Not only that, but he could find himself, with his friends, quite unprepared for other basic things as well. Five loaves among five thousand people! And they themselves hadn’t had time to eat (verse 31). The crowds, meanwhile, had been so excited at the prospect of catching up with Jesus that they hadn’t thought about mundane issues like that, either. As someone who likes to plan ahead, especially for events involving a lot of people, I find myself cheerfully horrified at this apparent complete lack of planning and forethought. This wasn’t just the law of unintended consequences. This was the law of no imagined consequences at all. Quite irresponsible, in fact.
All right; they could have gone off to the villages, as the disciples proposed (verse 36). But Jesus had been teaching them about the kingdom of God. God’s kingdom means the renewal of the world. New creation, full of justice and joy and abundance and hope. For everybody. So what sort of a signal does it send if you spend an hour or two telling people about all the wonderful things God is starting to do for those who follow the new way, but then when it comes down to the serious business of eating tell them to go and fend for them-selves? So Jesus decides to put into action the message he’s been explaining.
But first, get them all to sit down. I don’t think this was just for the sake of orderliness, and I don’t think Mark mentions the companies of hundreds and fifties simply in order to explain how it was that they knew, afterwards, how many people had been there. There is a hint of something a bit more organized; something a bit more like . . . well, like someone marshalling troops. Or organizing a community. Or starting a movement. Or something which was a bit like all of those but a bit different too. I think that’s what Mark is indicating.

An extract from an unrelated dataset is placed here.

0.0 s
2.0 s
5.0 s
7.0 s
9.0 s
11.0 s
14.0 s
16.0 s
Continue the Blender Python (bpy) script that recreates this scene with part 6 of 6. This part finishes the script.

Then the moment. By the time Mark was writing it would have been impossible for any Christian, reading this, not to think of the action they all knew so well, with someone taking bread, giving thanks to God, blessing it, breaking it, and giving it out. The early church saw the Last Supper as the kind of explosive climax to the sequence of meals Jesus had had with them all along, not least these extraordinary feedings out in the lonely countryside. And they saw these meals, and the frequent celebrations of Jesus with his friends, as balanced by the sharing of meals they enjoyed in the early church, where (because they lived as an extended family) it mattered rather a lot that the food was properly distributed.

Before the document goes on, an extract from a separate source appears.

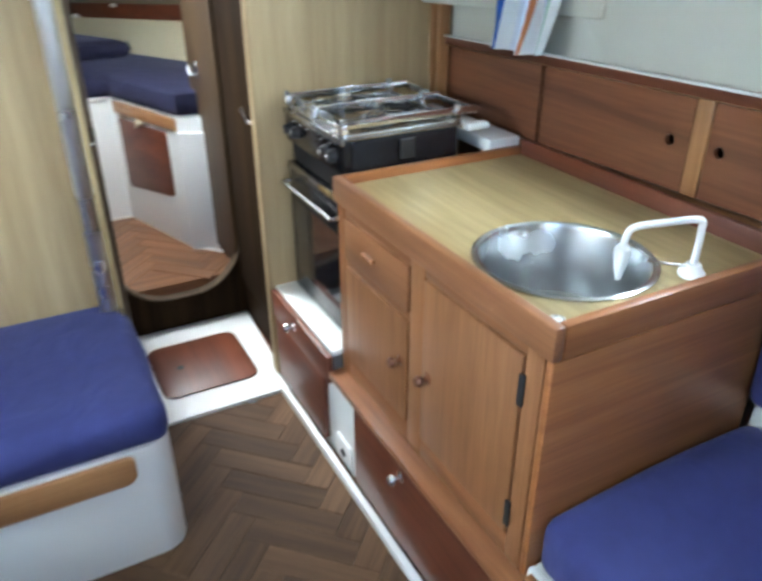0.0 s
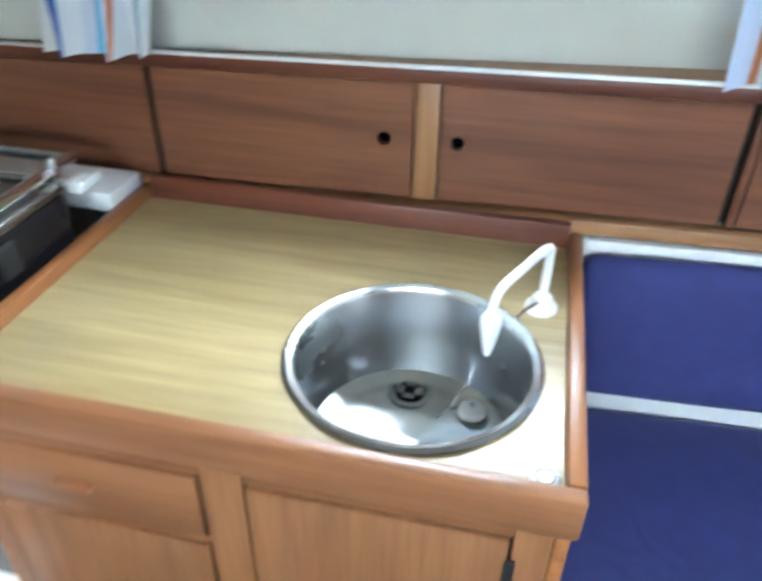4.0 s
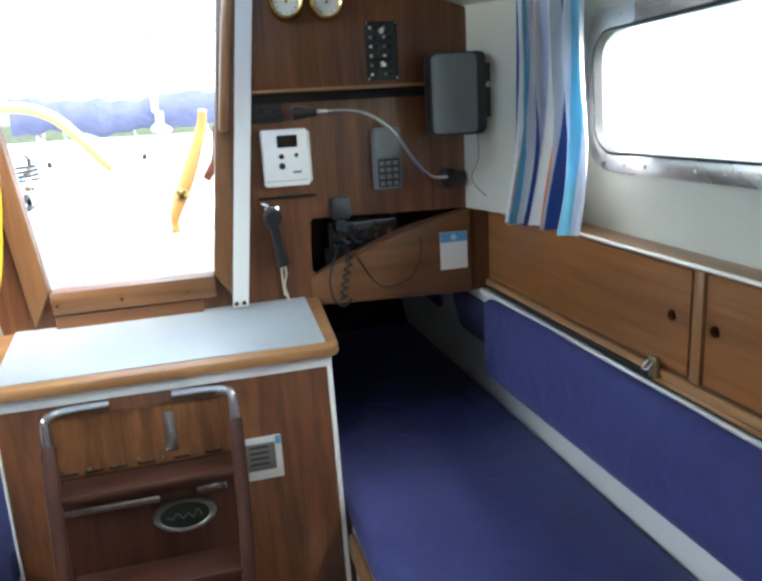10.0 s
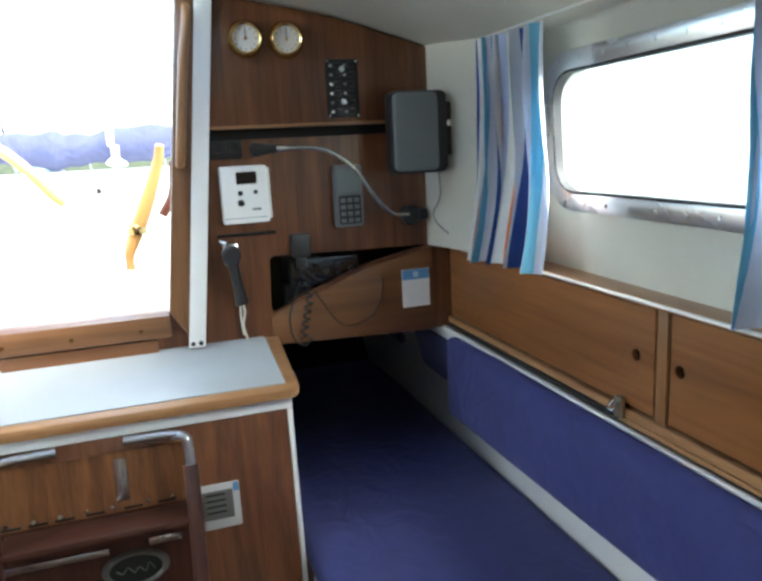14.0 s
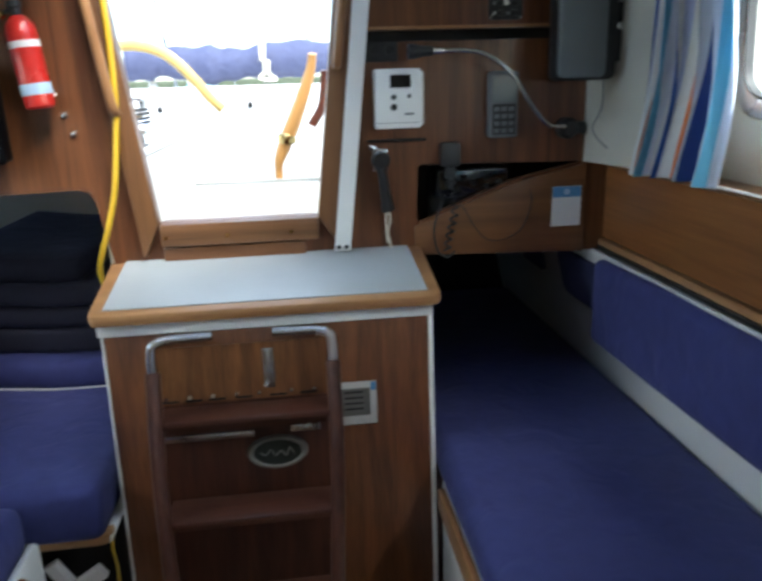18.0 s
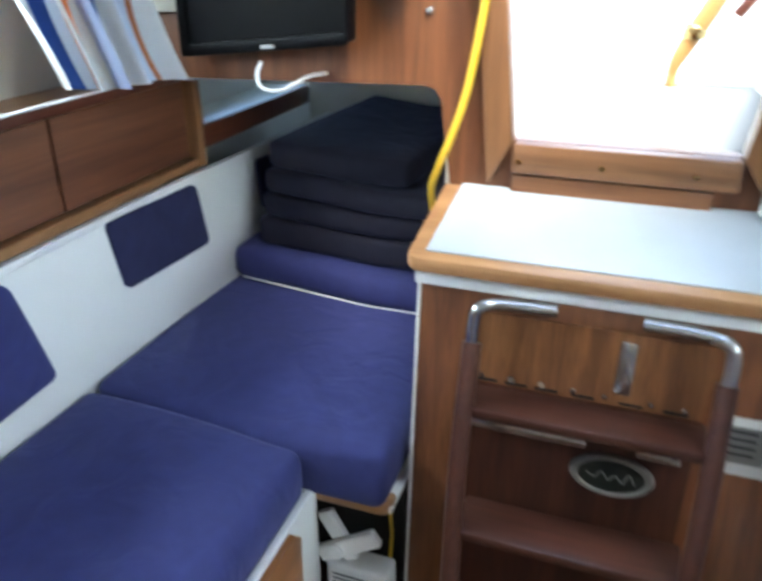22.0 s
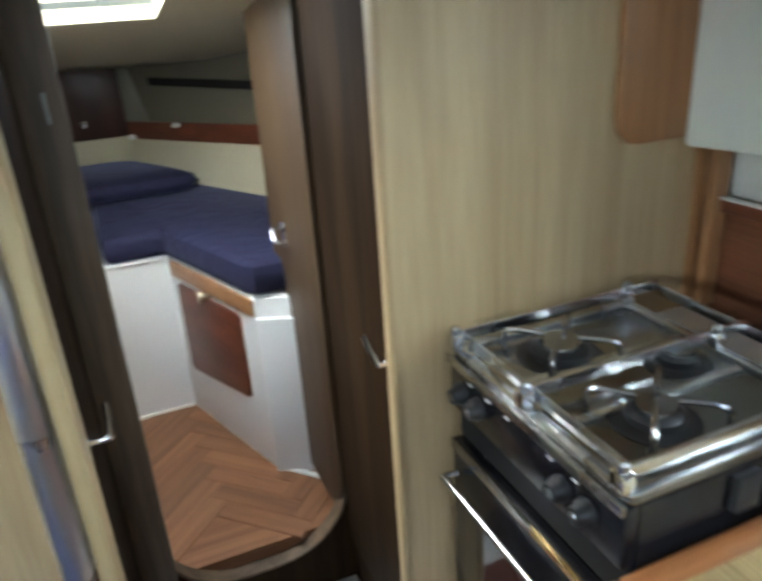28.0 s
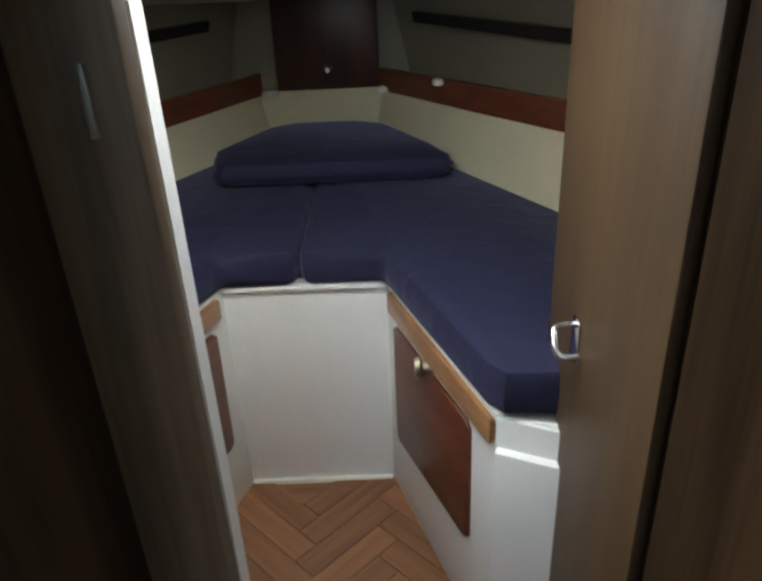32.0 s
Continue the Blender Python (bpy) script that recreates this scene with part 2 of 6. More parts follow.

Some people, indeed, making these connections, have tried to tone down the remarkable multiplication of loaves and fishes. Perhaps, they have said, Jesus showed that one person was prepared to share his picnic, and that made everyone else loosen up and be generous with the food they had brought, too. That has the nice ring of ‘Jesus teaching us all to share’, which is a good Sunday school lesson (and important for adults too) but hardly the point of Mark’s story. Mark’s point is that, in God’s kingdom, there is indeed a new creation, bursting out in all directions. The generosity of spirit that made Jesus react with sympathy and compassion when the crowds invaded his quiet, private time alone with his friends is the same generosity of spirit that we associate with God, the creator. And since every-thing we know about God we know most securely because of Jesus, it shouldn’t surprise us that sometimes, always surprisingly but always characteristically, Jesus does what God does, providing richly for those who have come to be with him. Even when they’d crashed in on his evening off.
Today
Help us, generous Lord, to trust you to provide not only for the things we know we need but the things we don’t know we need. And help us to be generous and compassionate with those who turn to us for help.